Developing a standardized, expert-validated taxonomy and evidence hierarchy for review typologies: a multi-methods study

Authors: Pandian, V., Al Zaabi, A., Pokorná, A., Manias, E., Ahmadi, F., Mohammadi, E., Bahramnezhad, F., Kozachik, S., Uchmanowicz, I., Chalkias, A., Gelling, L., Ho, M.-H., McKenna, H., Alhalaiqa, F., Karadağ, A., Davidson, P., Arja, S., Alameddine, M., Palmieri, P., Abdelkader, A.M., Eswi, A., Ravindran, V., Noroozi, O., Hutton, B., Vahedian-Azimi, A.

Journal: Intensive and Critical Care Nursing

Publication Date: 07/07/2026

Publisher: Elsevier

eISSN: 1532-4036

ISSN: 0964-3397

Abstract:

Background: Numerous review typologies currently exist in the scientific literature. Inconsistent terminology, overlapping objectives, and variable methodological structures may complicate the selection process for researchers.

Existing evidence hierarchies primarily address primary studies and often do not account for the methodological characteristics of review typologies.

Aims: To develop a standardized, expert-validated taxonomy for review typologies and construct an evidence hierarchy ranking them by inherent methodological rigor and evidence certainty.

Methods: A multi-methods design was used. A systematic review of six databases (PubMed/MEDLINE, Scopus, Web of Science, EMBASE, ProQuest, Cochrane Library) and grey literature identified 70 distinct review typologies.

These were refined via a three-round Delphi process by 67 international experts from 30 countries. The process achieved strong consensus (Kendall's W = 0.90). Each typology was appraised using adapted GRADE and ROBIS tools applied to methodological procedures, not individual reviews. A pre-specified composite scoring algorithm (Faulkner et al., 2022; Lee, 2019; Haidich, 2010; Grant and Booth, 2009; Lachal et al., 2017; Botes, 2002; Hellman, 2024; Bartolucci and Hillegass, 2010; Moons et al., 2021 [2–10]) integrating GRADE certainty and ROBIS risk-of-bias judgments determined placement within a three-tier hierarchy.

Results: The systematic literature review yielded 3462 records, identifying 70 distinct review typologies. Following expert consolidation, 13 functionally distinct typologies emerged, classified into a three-tier evidence hierarchy.

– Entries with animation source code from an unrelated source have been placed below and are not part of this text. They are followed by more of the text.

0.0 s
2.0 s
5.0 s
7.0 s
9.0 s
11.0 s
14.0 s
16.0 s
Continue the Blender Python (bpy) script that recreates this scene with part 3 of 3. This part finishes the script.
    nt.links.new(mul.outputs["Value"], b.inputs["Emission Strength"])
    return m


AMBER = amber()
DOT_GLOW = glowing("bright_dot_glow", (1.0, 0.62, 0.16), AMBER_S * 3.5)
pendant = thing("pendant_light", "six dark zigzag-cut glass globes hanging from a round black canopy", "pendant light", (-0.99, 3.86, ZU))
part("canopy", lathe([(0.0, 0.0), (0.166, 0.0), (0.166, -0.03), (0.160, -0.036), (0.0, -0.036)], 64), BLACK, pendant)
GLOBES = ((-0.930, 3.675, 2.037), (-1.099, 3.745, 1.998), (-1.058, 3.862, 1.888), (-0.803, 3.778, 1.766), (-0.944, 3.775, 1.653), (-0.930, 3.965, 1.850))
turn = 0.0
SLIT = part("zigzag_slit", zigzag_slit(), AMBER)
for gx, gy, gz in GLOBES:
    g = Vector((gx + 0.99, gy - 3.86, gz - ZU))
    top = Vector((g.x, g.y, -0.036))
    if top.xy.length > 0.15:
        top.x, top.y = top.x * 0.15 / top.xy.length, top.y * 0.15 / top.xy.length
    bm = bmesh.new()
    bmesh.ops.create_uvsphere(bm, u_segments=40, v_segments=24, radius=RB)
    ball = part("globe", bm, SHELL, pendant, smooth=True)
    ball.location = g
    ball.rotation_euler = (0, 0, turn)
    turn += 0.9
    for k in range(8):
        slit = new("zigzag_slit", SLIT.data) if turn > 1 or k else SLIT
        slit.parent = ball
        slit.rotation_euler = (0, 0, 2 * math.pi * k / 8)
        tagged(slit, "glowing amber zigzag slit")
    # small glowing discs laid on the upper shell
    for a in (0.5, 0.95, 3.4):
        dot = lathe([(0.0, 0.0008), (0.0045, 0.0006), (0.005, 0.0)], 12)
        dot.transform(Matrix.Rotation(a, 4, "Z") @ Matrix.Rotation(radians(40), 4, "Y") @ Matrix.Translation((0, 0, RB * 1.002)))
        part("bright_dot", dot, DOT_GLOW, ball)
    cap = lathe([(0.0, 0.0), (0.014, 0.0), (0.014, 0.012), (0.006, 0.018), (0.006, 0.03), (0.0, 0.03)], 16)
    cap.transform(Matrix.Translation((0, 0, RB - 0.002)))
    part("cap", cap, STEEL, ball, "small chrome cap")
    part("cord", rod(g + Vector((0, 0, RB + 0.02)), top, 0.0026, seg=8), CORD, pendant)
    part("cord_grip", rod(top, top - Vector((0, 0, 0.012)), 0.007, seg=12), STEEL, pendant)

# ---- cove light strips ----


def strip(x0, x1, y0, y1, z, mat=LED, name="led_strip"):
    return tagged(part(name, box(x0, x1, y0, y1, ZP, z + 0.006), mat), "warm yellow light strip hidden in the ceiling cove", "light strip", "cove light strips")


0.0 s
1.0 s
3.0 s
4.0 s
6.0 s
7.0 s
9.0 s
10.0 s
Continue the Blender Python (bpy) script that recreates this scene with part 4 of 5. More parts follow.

Tier 1 (high-certainty) included meta-analyses and review overviews; Tier 2 (moderate-certainty) included systematic, scoping, rapid, and RE-AIM reviews; Tier 3 (low-certainty) included narrative, realist, integrative, and mapping reviews. This hierarchical ranking reflects a methodological rigor gradient, with scores rising from exploratory, flexible typologies to rigorous, protocol-driven methods.

Conclusion: This study proposes a taxonomy of review typologies organized within a three-tier hierarchy. By linking expert-derived typology definitions with standardized methodological rigor assessments, the framework enhances clarity, comparability, and transparency across evidence synthesis. It provides a practical foundation for selecting appropriate typologies and supports consistent, reliable evidence-based decision-making across research, clinical practice, and policy. Future research should prioritize empirically validating this framework across diverse disciplinary contexts and developing automated tools supporting its implementation.

Implication for clinical practice: This validated three-tier taxonomy equips clinicians to rapidly appraise synthesis rigor, anchoring evidence-based practice to the most methodologically robust literature.